◆ Direction ◆
Transcribe all of the material below word for word and leave out its pictures.
-- START Given data --
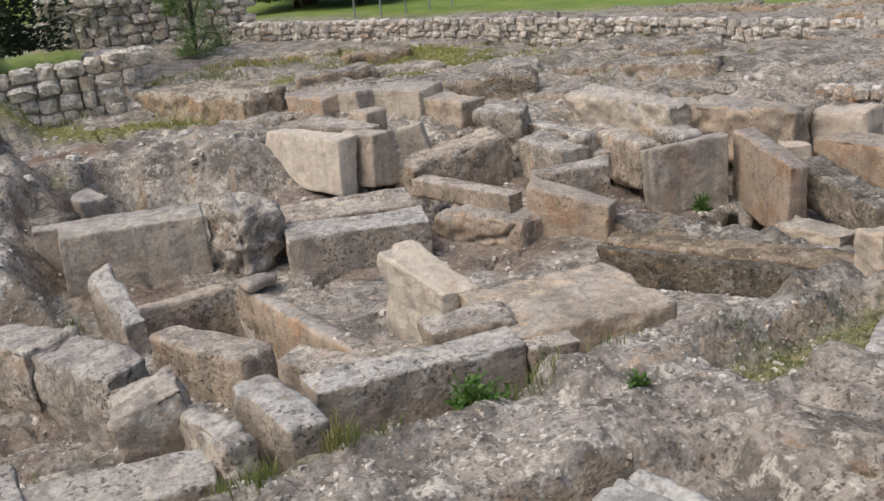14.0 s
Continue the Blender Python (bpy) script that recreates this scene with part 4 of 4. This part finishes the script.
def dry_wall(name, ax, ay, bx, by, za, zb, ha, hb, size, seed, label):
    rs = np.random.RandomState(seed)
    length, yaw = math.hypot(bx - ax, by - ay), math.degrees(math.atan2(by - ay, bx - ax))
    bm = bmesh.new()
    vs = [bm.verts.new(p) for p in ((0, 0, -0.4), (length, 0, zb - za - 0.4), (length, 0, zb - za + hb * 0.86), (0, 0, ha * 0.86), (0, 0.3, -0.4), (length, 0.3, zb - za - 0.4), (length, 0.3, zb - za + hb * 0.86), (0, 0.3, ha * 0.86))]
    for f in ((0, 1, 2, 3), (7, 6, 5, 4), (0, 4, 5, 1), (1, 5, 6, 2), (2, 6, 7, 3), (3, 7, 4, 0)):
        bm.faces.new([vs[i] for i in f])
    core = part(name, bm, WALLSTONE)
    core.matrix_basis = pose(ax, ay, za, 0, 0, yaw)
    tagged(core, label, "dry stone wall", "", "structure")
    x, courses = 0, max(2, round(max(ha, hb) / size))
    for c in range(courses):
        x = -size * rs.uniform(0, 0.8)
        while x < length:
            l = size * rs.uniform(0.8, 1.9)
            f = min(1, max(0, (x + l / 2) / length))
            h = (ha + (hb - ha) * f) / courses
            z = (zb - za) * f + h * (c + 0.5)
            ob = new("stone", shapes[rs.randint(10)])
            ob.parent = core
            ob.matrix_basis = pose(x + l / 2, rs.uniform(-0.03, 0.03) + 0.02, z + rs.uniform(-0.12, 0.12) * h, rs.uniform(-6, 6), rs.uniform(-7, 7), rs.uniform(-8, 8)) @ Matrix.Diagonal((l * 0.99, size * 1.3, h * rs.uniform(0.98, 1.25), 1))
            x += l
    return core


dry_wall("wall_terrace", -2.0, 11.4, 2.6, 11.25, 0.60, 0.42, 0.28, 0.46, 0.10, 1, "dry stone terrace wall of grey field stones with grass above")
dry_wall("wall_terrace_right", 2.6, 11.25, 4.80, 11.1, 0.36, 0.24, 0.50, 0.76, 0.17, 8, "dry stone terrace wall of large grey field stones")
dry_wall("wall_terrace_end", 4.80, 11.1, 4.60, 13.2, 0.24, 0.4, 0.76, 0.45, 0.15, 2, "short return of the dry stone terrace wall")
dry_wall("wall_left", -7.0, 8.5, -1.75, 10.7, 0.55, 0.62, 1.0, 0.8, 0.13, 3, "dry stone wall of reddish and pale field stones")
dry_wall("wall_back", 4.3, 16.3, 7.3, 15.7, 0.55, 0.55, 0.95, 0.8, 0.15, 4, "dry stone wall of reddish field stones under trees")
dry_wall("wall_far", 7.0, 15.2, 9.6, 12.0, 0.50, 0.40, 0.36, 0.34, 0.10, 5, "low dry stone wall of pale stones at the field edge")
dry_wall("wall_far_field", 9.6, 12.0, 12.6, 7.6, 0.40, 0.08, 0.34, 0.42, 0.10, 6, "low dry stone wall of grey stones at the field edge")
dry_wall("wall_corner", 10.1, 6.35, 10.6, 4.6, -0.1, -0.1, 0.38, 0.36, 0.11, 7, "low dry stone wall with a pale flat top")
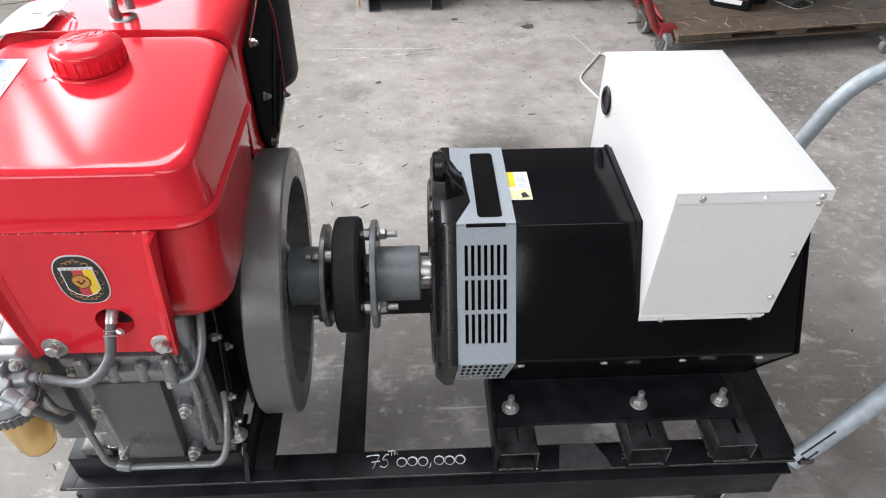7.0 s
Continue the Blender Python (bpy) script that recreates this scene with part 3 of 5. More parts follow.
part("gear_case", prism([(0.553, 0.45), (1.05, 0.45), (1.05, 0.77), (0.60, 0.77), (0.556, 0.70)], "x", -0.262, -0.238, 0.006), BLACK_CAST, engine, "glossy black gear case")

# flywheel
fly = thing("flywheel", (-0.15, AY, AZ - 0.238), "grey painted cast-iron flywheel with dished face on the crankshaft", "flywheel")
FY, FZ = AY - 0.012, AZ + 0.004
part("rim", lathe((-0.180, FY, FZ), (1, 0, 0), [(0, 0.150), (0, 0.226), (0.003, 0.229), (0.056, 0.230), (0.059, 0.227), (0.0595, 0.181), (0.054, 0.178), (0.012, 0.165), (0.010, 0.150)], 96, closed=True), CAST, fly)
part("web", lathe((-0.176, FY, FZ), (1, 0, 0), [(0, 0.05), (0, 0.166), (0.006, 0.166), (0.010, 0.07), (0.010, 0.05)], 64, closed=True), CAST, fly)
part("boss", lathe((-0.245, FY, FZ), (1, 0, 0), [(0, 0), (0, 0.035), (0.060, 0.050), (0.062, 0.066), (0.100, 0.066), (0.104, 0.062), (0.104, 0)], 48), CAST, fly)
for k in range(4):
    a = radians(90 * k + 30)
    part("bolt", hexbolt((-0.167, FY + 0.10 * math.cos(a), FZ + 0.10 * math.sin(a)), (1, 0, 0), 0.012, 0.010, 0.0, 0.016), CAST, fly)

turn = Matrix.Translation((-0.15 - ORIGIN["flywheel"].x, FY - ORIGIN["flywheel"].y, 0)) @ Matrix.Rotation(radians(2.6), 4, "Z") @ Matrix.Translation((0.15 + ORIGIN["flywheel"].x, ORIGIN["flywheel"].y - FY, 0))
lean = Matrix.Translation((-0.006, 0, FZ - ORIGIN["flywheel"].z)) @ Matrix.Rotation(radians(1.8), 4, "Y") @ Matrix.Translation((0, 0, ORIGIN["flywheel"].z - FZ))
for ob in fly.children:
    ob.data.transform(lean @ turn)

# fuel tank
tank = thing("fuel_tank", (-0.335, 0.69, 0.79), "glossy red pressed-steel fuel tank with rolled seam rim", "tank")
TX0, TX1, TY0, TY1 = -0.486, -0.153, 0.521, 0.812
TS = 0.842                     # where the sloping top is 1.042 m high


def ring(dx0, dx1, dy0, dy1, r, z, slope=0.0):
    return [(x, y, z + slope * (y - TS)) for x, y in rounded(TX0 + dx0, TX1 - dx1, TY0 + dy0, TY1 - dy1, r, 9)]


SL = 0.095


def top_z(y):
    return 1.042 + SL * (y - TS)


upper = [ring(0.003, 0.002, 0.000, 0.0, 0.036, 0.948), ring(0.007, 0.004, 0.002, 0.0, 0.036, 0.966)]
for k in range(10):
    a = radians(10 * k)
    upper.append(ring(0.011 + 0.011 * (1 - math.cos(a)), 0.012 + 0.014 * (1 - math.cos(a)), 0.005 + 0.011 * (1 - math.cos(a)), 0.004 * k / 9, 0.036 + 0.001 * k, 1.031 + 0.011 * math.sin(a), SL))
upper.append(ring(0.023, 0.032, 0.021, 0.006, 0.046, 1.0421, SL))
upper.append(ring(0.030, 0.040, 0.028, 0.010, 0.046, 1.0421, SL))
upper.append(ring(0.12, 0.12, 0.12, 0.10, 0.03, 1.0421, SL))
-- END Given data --
◆ Right answer ◆
14.0 s
Continue the Blender Python (bpy) script that recreates this scene with part 4 of 4. This part finishes the script.
def dry_wall(name, ax, ay, bx, by, za, zb, ha, hb, size, seed, label):
    rs = np.random.RandomState(seed)
    length, yaw = math.hypot(bx - ax, by - ay), math.degrees(math.atan2(by - ay, bx - ax))
    bm = bmesh.new()
    vs = [bm.verts.new(p) for p in ((0, 0, -0.4), (length, 0, zb - za - 0.4), (length, 0, zb - za + hb * 0.86), (0, 0, ha * 0.86), (0, 0.3, -0.4), (length, 0.3, zb - za - 0.4), (length, 0.3, zb - za + hb * 0.86), (0, 0.3, ha * 0.86))]
    for f in ((0, 1, 2, 3), (7, 6, 5, 4), (0, 4, 5, 1), (1, 5, 6, 2), (2, 6, 7, 3), (3, 7, 4, 0)):
        bm.faces.new([vs[i] for i in f])
    core = part(name, bm, WALLSTONE)
    core.matrix_basis = pose(ax, ay, za, 0, 0, yaw)
    tagged(core, label, "dry stone wall", "", "structure")
    x, courses = 0, max(2, round(max(ha, hb) / size))
    for c in range(courses):
        x = -size * rs.uniform(0, 0.8)
        while x < length:
            l = size * rs.uniform(0.8, 1.9)
            f = min(1, max(0, (x + l / 2) / length))
            h = (ha + (hb - ha) * f) / courses
            z = (zb - za) * f + h * (c + 0.5)
            ob = new("stone", shapes[rs.randint(10)])
            ob.parent = core
            ob.matrix_basis = pose(x + l / 2, rs.uniform(-0.03, 0.03) + 0.02, z + rs.uniform(-0.12, 0.12) * h, rs.uniform(-6, 6), rs.uniform(-7, 7), rs.uniform(-8, 8)) @ Matrix.Diagonal((l * 0.99, size * 1.3, h * rs.uniform(0.98, 1.25), 1))
            x += l
    return core


dry_wall("wall_terrace", -2.0, 11.4, 2.6, 11.25, 0.60, 0.42, 0.28, 0.46, 0.10, 1, "dry stone terrace wall of grey field stones with grass above")
dry_wall("wall_terrace_right", 2.6, 11.25, 4.80, 11.1, 0.36, 0.24, 0.50, 0.76, 0.17, 8, "dry stone terrace wall of large grey field stones")
dry_wall("wall_terrace_end", 4.80, 11.1, 4.60, 13.2, 0.24, 0.4, 0.76, 0.45, 0.15, 2, "short return of the dry stone terrace wall")
dry_wall("wall_left", -7.0, 8.5, -1.75, 10.7, 0.55, 0.62, 1.0, 0.8, 0.13, 3, "dry stone wall of reddish and pale field stones")
dry_wall("wall_back", 4.3, 16.3, 7.3, 15.7, 0.55, 0.55, 0.95, 0.8, 0.15, 4, "dry stone wall of reddish field stones under trees")
dry_wall("wall_far", 7.0, 15.2, 9.6, 12.0, 0.50, 0.40, 0.36, 0.34, 0.10, 5, "low dry stone wall of pale stones at the field edge")
dry_wall("wall_far_field", 9.6, 12.0, 12.6, 7.6, 0.40, 0.08, 0.34, 0.42, 0.10, 6, "low dry stone wall of grey stones at the field edge")
dry_wall("wall_corner", 10.1, 6.35, 10.6, 4.6, -0.1, -0.1, 0.38, 0.36, 0.11, 7, "low dry stone wall with a pale flat top")
7.0 s
Continue the Blender Python (bpy) script that recreates this scene with part 3 of 5. More parts follow.
part("gear_case", prism([(0.553, 0.45), (1.05, 0.45), (1.05, 0.77), (0.60, 0.77), (0.556, 0.70)], "x", -0.262, -0.238, 0.006), BLACK_CAST, engine, "glossy black gear case")

# flywheel
fly = thing("flywheel", (-0.15, AY, AZ - 0.238), "grey painted cast-iron flywheel with dished face on the crankshaft", "flywheel")
FY, FZ = AY - 0.012, AZ + 0.004
part("rim", lathe((-0.180, FY, FZ), (1, 0, 0), [(0, 0.150), (0, 0.226), (0.003, 0.229), (0.056, 0.230), (0.059, 0.227), (0.0595, 0.181), (0.054, 0.178), (0.012, 0.165), (0.010, 0.150)], 96, closed=True), CAST, fly)
part("web", lathe((-0.176, FY, FZ), (1, 0, 0), [(0, 0.05), (0, 0.166), (0.006, 0.166), (0.010, 0.07), (0.010, 0.05)], 64, closed=True), CAST, fly)
part("boss", lathe((-0.245, FY, FZ), (1, 0, 0), [(0, 0), (0, 0.035), (0.060, 0.050), (0.062, 0.066), (0.100, 0.066), (0.104, 0.062), (0.104, 0)], 48), CAST, fly)
for k in range(4):
    a = radians(90 * k + 30)
    part("bolt", hexbolt((-0.167, FY + 0.10 * math.cos(a), FZ + 0.10 * math.sin(a)), (1, 0, 0), 0.012, 0.010, 0.0, 0.016), CAST, fly)

turn = Matrix.Translation((-0.15 - ORIGIN["flywheel"].x, FY - ORIGIN["flywheel"].y, 0)) @ Matrix.Rotation(radians(2.6), 4, "Z") @ Matrix.Translation((0.15 + ORIGIN["flywheel"].x, ORIGIN["flywheel"].y - FY, 0))
lean = Matrix.Translation((-0.006, 0, FZ - ORIGIN["flywheel"].z)) @ Matrix.Rotation(radians(1.8), 4, "Y") @ Matrix.Translation((0, 0, ORIGIN["flywheel"].z - FZ))
for ob in fly.children:
    ob.data.transform(lean @ turn)

# fuel tank
tank = thing("fuel_tank", (-0.335, 0.69, 0.79), "glossy red pressed-steel fuel tank with rolled seam rim", "tank")
TX0, TX1, TY0, TY1 = -0.486, -0.153, 0.521, 0.812
TS = 0.842                     # where the sloping top is 1.042 m high


def ring(dx0, dx1, dy0, dy1, r, z, slope=0.0):
    return [(x, y, z + slope * (y - TS)) for x, y in rounded(TX0 + dx0, TX1 - dx1, TY0 + dy0, TY1 - dy1, r, 9)]


SL = 0.095


def top_z(y):
    return 1.042 + SL * (y - TS)


upper = [ring(0.003, 0.002, 0.000, 0.0, 0.036, 0.948), ring(0.007, 0.004, 0.002, 0.0, 0.036, 0.966)]
for k in range(10):
    a = radians(10 * k)
    upper.append(ring(0.011 + 0.011 * (1 - math.cos(a)), 0.012 + 0.014 * (1 - math.cos(a)), 0.005 + 0.011 * (1 - math.cos(a)), 0.004 * k / 9, 0.036 + 0.001 * k, 1.031 + 0.011 * math.sin(a), SL))
upper.append(ring(0.023, 0.032, 0.021, 0.006, 0.046, 1.0421, SL))
upper.append(ring(0.030, 0.040, 0.028, 0.010, 0.046, 1.0421, SL))
upper.append(ring(0.12, 0.12, 0.12, 0.10, 0.03, 1.0421, SL))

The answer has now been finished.